In that spirit, we have chosen a single case study to use throughout the book. It is just complex enough to suit our purposes, but clearly falls short of the complexity of a real-world example. This is a conscious decision. Work through this book. It is designed to be an experience, and not just a read, so follow it step by step from cover to cover. While we hope this book may also be useful to refer to later, we are trying to craft a positive (and easy) first-time experience with Modeler. Also, although we offer a sufficiently complex dataset to show the essentials, we do not attempt to fashion an elaborate scenario to place the dataset into a business context. This is also a conscious decision. We felt that a book on the essentials of Modeler should be a much more point and click book than a theory book. So if you want a book that emphasizes theory over practice, this may not be the best choice to begin your journey. We do rehearse the basic steps behind how modeling works in Modeler, but given the book's length, there is simply no room to discuss all the algorithms and the theory behind them in this book. We spend virtually all of the book pages on Data Understanding, Data Preparation, Modeling and Model Assessment, and spend virtually no pages on Business Understanding, Business Evaluation, and Deployment. Having said that, we care deeply about helping the reader understand why they are performing each step, and will always place the point and click steps in a proper context. That is why we are so carefully selective about how many steps, and which steps, we include in this short book.
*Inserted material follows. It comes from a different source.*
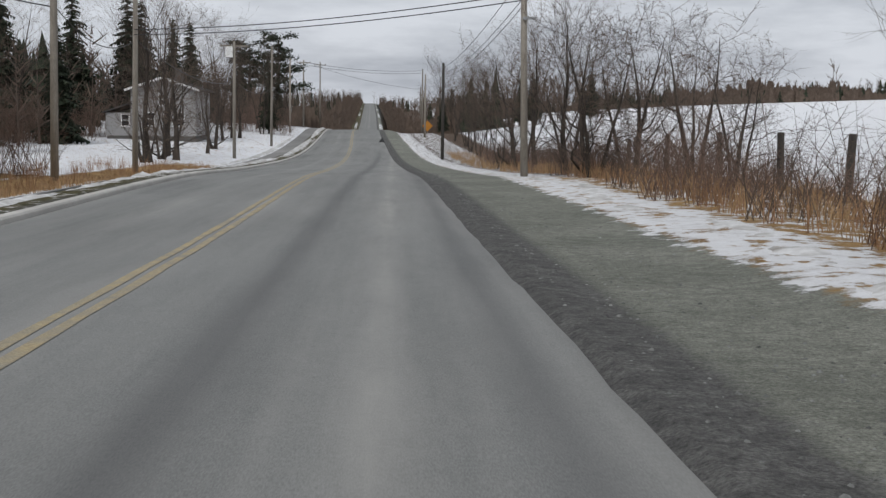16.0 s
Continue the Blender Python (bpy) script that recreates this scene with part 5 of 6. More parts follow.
# ---------------------------------------------------------------- fences
def fence_post(x, y, h, mat="post", r=0.07, lean=(0, 0), label="brown wooden fence post beside the field"):
    m = Mesh()
    m.tube([(0, 0, -0.3), (0, 0, h - 0.02), (0, 0, h)], [r, r * 0.95, r * 0.85], 8)
    ob = new("fence_post", m.data("fence_post", M[mat]))
    ob.matrix_basis = pose(x, y, gz(x, y), lean[0], lean[1], 0)
    tagged(ob, label, "fence post", "fence posts")


fence_x = curve([(-40, 5.95), (0, 5.95), (45, 6.0), (60, 6.15), (67, 6.3), (72, 6.5), (78, 6.8), (84, 7.2), (100, 9.0)])
fr = random.Random(9)
for y in (4.0, 6.1, 8.0, 10.2, 12.3, 14.4, 16.4, 18.3, 20.1, 21.9, 23.7, 25.7, 27.8, 31.2, 33.1, 36.8, 38.6, 40.2, 42.1, 44.0, 47.0, 49.2, 51.4, 53.7, 55.7, 57.3, 59.4, 61.6, 63.1, 65.2, 67.5, 70.2, 74.0, 77.1, 80.2):
    fence_post(float(fence_x(y)), y, fr.uniform(0.97, 1.08), "post" if fr.random() < 0.9 else "post_grey", 0.048, (fr.uniform(-1.5, 1.5), fr.uniform(-2, 2)))
for x, y, h in ((6.0, 29.6, 0.9), (6.5, 57.9, 0.85), (7.9, 56.7, 0.95), (8.4, 84.0, 1.1), (9.6, 99.2, 1.25), (10.2, 104.5, 1.25), (10.8, 95.0, 1.15)):
    fence_post(x, y, h, "post_grey", 0.055, (fr.uniform(-3, 3), fr.uniform(-5, 5)), "grey fence post standing in dry grass")
for x, y in scatter(34, 14, 120, 30, 240, 21, 9):
    fence_post(x, y, 1.25, "post_grey", 0.05, (fr.uniform(-3, 3), fr.uniform(-3, 3)), "thin grey post standing in the field")


def rail(a, b, mat="post"):
    m = Mesh().tube([a, b], [0.034, 0.03], 6)
    tagged(new("fence_rail", m.data("fence_rail", M[mat])), "weathered horizontal fence rail on posts", "fence rail", "fence rails")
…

IBM SPSS Modeler enables you to explore data, identify important relationships that you can leverage, and build predictive models quickly, allowing your organization to base its decisions purely on the insights obtained from your data. It is our hope that you enjoy mining your data with Modeler and that this book serves as your guide to get you started on this journey. We sincerely hope that you enjoy learning from this book as much as we have enjoyed teaching its content.